>>>>>
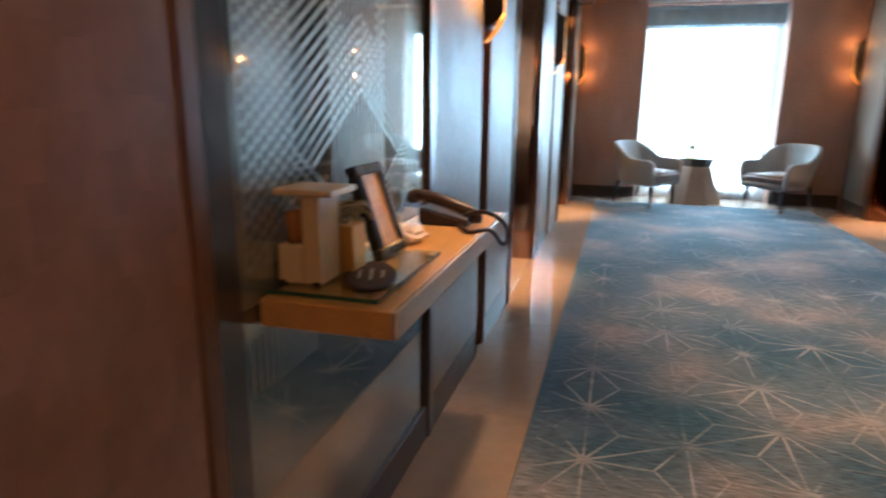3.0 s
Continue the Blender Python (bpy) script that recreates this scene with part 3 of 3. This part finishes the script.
# ---- sconces ----
def sconce(m):
    """Tall wall light: black blade with a lit gold front edge and gold scoops. Local: +x away from the wall."""
    g = empty("wall_sconce", m, "tall black and gold wall light, lit amber", "wall light", "wall sconces")
    prof = [(-0.06, -0.27), (0.055, -0.20), (0.075, -0.17), (0.075, 0.17), (0.055, 0.20), (-0.06, 0.27)]
    bm = bmesh.new()
    for sy in (-0.024, 0.012):
        a = [bm.verts.new((x, sy, z)) for x, z in prof]
        b = [bm.verts.new((x, sy + 0.012, z)) for x, z in prof]
        n = len(prof)
        for i in range(n):
            bm.faces.new((a[i], a[(i + 1) % n], b[(i + 1) % n], b[i]))
        bm.faces.new(a[::-1]), bm.faces.new(b)
    part("shield", bm, BLACKM, g, "black metal side plates")
    bm = bmesh.new()
    edge = [(0.045, -0.205), (0.080, -0.165), (0.080, 0.165), (0.045, 0.205)]
    for (xa, za), (xb, zb) in zip(edge, edge[1:]):
        v = [bm.verts.new(p) for p in ((xa, -0.0035, za), (xa, 0.0035, za), (xb, 0.0035, zb), (xb, -0.0035, zb))]
        u = [bm.verts.new((p.co.x - 0.006, p.co.y, p.co.z)) for p in v]
        bm.faces.new(v), bm.faces.new(u[::-1])
        for i in range(4):
            bm.faces.new((v[i], u[i], u[(i + 1) % 4], v[(i + 1) % 4]))
    part("edge_light", bm, GOLD, g, "glowing gold edge")
    for s in (-1, 1):
        bm = bmesh.new()
        rows = 9
        grid = []
        for i in range(rows):
            u = i / (rows - 1)
            half = (0.036 if s < 0 else 0.026) * math.sin(math.pi * (0.06 + 0.86 * u ** 0.8)) ** 0.7
            row = []
            for k in range(7):
                v = k / 6 * 2 - 1
                z = s * (0.165 + 0.130 * u)
                x = 0.083 - 0.085 * u ** 1.7 - 0.014 * v * v
                row.append(bm.verts.new((x, half * v, z)))
            grid.append(row)
        for r0, r1 in zip(grid, grid[1:]):
            for k in range(6):
                bm.faces.new((r0[k], r0[k + 1], r1[k + 1], r1[k]))
        bmesh.ops.solidify(bm, geom=bm.faces[:], thickness=0.002)
        part("scoop", bm, SCOOP if s < 0 else UNLITGOLD, g, "gold leaf scoop", smooth=True)
    return g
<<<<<
- [Exercise brief]:
The pictures should not be reproduced; quote all of the other material exactly.

- [Exercise response]:
3.0 s
Continue the Blender Python (bpy) script that recreates this scene with part 3 of 3. This part finishes the script.
# ---- sconces ----
def sconce(m):
    """Tall wall light: black blade with a lit gold front edge and gold scoops. Local: +x away from the wall."""
    g = empty("wall_sconce", m, "tall black and gold wall light, lit amber", "wall light", "wall sconces")
    prof = [(-0.06, -0.27), (0.055, -0.20), (0.075, -0.17), (0.075, 0.17), (0.055, 0.20), (-0.06, 0.27)]
    bm = bmesh.new()
    for sy in (-0.024, 0.012):
        a = [bm.verts.new((x, sy, z)) for x, z in prof]
        b = [bm.verts.new((x, sy + 0.012, z)) for x, z in prof]
        n = len(prof)
        for i in range(n):
            bm.faces.new((a[i], a[(i + 1) % n], b[(i + 1) % n], b[i]))
        bm.faces.new(a[::-1]), bm.faces.new(b)
    part("shield", bm, BLACKM, g, "black metal side plates")
    bm = bmesh.new()
    edge = [(0.045, -0.205), (0.080, -0.165), (0.080, 0.165), (0.045, 0.205)]
    for (xa, za), (xb, zb) in zip(edge, edge[1:]):
        v = [bm.verts.new(p) for p in ((xa, -0.0035, za), (xa, 0.0035, za), (xb, 0.0035, zb), (xb, -0.0035, zb))]
        u = [bm.verts.new((p.co.x - 0.006, p.co.y, p.co.z)) for p in v]
        bm.faces.new(v), bm.faces.new(u[::-1])
        for i in range(4):
            bm.faces.new((v[i], u[i], u[(i + 1) % 4], v[(i + 1) % 4]))
    part("edge_light", bm, GOLD, g, "glowing gold edge")
    for s in (-1, 1):
        bm = bmesh.new()
        rows = 9
        grid = []
        for i in range(rows):
            u = i / (rows - 1)
            half = (0.036 if s < 0 else 0.026) * math.sin(math.pi * (0.06 + 0.86 * u ** 0.8)) ** 0.7
            row = []
            for k in range(7):
                v = k / 6 * 2 - 1
                z = s * (0.165 + 0.130 * u)
                x = 0.083 - 0.085 * u ** 1.7 - 0.014 * v * v
                row.append(bm.verts.new((x, half * v, z)))
            grid.append(row)
        for r0, r1 in zip(grid, grid[1:]):
            for k in range(6):
                bm.faces.new((r0[k], r0[k + 1], r1[k + 1], r1[k]))
        bmesh.ops.solidify(bm, geom=bm.faces[:], thickness=0.002)
        part("scoop", bm, SCOOP if s < 0 else UNLITGOLD, g, "gold leaf scoop", smooth=True)
    return g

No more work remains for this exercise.